EXERCISE INSTRUCTIONS:
Copy out the whole listing exactly as written, leaving the pictures behind.

PROVIDED RECORDS:
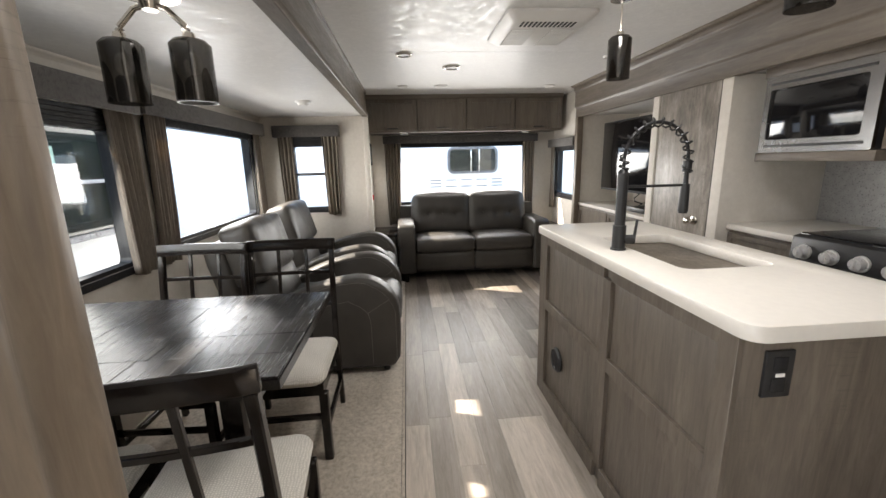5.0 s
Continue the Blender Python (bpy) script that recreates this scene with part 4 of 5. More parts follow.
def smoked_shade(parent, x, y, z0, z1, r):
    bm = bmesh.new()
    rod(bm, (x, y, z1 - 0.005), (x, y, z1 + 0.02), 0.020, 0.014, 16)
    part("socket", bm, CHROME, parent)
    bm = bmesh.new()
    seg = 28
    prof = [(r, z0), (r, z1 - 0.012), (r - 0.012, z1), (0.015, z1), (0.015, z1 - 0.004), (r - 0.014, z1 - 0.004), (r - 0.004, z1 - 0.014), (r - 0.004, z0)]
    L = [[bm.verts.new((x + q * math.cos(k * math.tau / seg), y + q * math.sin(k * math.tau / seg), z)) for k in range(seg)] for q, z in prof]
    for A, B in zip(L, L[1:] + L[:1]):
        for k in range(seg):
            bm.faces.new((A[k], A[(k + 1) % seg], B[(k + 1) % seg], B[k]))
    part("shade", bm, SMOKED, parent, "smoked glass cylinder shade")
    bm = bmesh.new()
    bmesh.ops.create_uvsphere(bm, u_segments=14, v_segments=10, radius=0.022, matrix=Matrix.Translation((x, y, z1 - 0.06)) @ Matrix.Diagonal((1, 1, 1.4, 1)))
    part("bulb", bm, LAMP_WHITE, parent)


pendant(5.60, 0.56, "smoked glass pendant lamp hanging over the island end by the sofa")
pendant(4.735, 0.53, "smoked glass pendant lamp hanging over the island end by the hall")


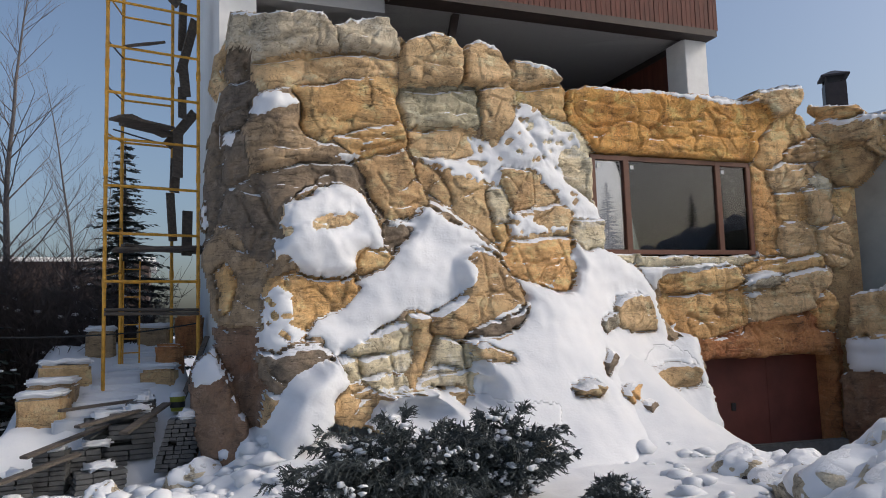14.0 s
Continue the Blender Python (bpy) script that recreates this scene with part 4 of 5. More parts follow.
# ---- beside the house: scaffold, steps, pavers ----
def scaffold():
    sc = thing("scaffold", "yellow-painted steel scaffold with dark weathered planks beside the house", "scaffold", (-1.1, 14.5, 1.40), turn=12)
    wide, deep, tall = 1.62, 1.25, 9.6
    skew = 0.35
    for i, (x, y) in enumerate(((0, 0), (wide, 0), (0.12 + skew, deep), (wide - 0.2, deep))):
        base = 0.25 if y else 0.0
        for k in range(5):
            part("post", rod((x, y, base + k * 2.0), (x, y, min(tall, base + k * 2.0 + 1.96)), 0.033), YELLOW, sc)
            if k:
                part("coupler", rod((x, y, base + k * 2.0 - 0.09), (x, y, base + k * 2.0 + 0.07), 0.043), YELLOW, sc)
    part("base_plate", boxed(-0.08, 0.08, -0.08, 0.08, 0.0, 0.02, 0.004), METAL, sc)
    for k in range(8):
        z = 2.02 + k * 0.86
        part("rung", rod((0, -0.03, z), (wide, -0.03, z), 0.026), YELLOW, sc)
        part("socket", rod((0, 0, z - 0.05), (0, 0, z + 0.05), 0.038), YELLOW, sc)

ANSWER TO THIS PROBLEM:
5.0 s
Continue the Blender Python (bpy) script that recreates this scene with part 4 of 5. More parts follow.
def smoked_shade(parent, x, y, z0, z1, r):
    bm = bmesh.new()
    rod(bm, (x, y, z1 - 0.005), (x, y, z1 + 0.02), 0.020, 0.014, 16)
    part("socket", bm, CHROME, parent)
    bm = bmesh.new()
    seg = 28
    prof = [(r, z0), (r, z1 - 0.012), (r - 0.012, z1), (0.015, z1), (0.015, z1 - 0.004), (r - 0.014, z1 - 0.004), (r - 0.004, z1 - 0.014), (r - 0.004, z0)]
    L = [[bm.verts.new((x + q * math.cos(k * math.tau / seg), y + q * math.sin(k * math.tau / seg), z)) for k in range(seg)] for q, z in prof]
    for A, B in zip(L, L[1:] + L[:1]):
        for k in range(seg):
            bm.faces.new((A[k], A[(k + 1) % seg], B[(k + 1) % seg], B[k]))
    part("shade", bm, SMOKED, parent, "smoked glass cylinder shade")
    bm = bmesh.new()
    bmesh.ops.create_uvsphere(bm, u_segments=14, v_segments=10, radius=0.022, matrix=Matrix.Translation((x, y, z1 - 0.06)) @ Matrix.Diagonal((1, 1, 1.4, 1)))
    part("bulb", bm, LAMP_WHITE, parent)


pendant(5.60, 0.56, "smoked glass pendant lamp hanging over the island end by the sofa")
pendant(4.735, 0.53, "smoked glass pendant lamp hanging over the island end by the hall")


14.0 s
Continue the Blender Python (bpy) script that recreates this scene with part 4 of 5. More parts follow.
# ---- beside the house: scaffold, steps, pavers ----
def scaffold():
    sc = thing("scaffold", "yellow-painted steel scaffold with dark weathered planks beside the house", "scaffold", (-1.1, 14.5, 1.40), turn=12)
    wide, deep, tall = 1.62, 1.25, 9.6
    skew = 0.35
    for i, (x, y) in enumerate(((0, 0), (wide, 0), (0.12 + skew, deep), (wide - 0.2, deep))):
        base = 0.25 if y else 0.0
        for k in range(5):
            part("post", rod((x, y, base + k * 2.0), (x, y, min(tall, base + k * 2.0 + 1.96)), 0.033), YELLOW, sc)
            if k:
                part("coupler", rod((x, y, base + k * 2.0 - 0.09), (x, y, base + k * 2.0 + 0.07), 0.043), YELLOW, sc)
    part("base_plate", boxed(-0.08, 0.08, -0.08, 0.08, 0.0, 0.02, 0.004), METAL, sc)
    for k in range(8):
        z = 2.02 + k * 0.86
        part("rung", rod((0, -0.03, z), (wide, -0.03, z), 0.026), YELLOW, sc)
        part("socket", rod((0, 0, z - 0.05), (0, 0, z + 0.05), 0.038), YELLOW, sc)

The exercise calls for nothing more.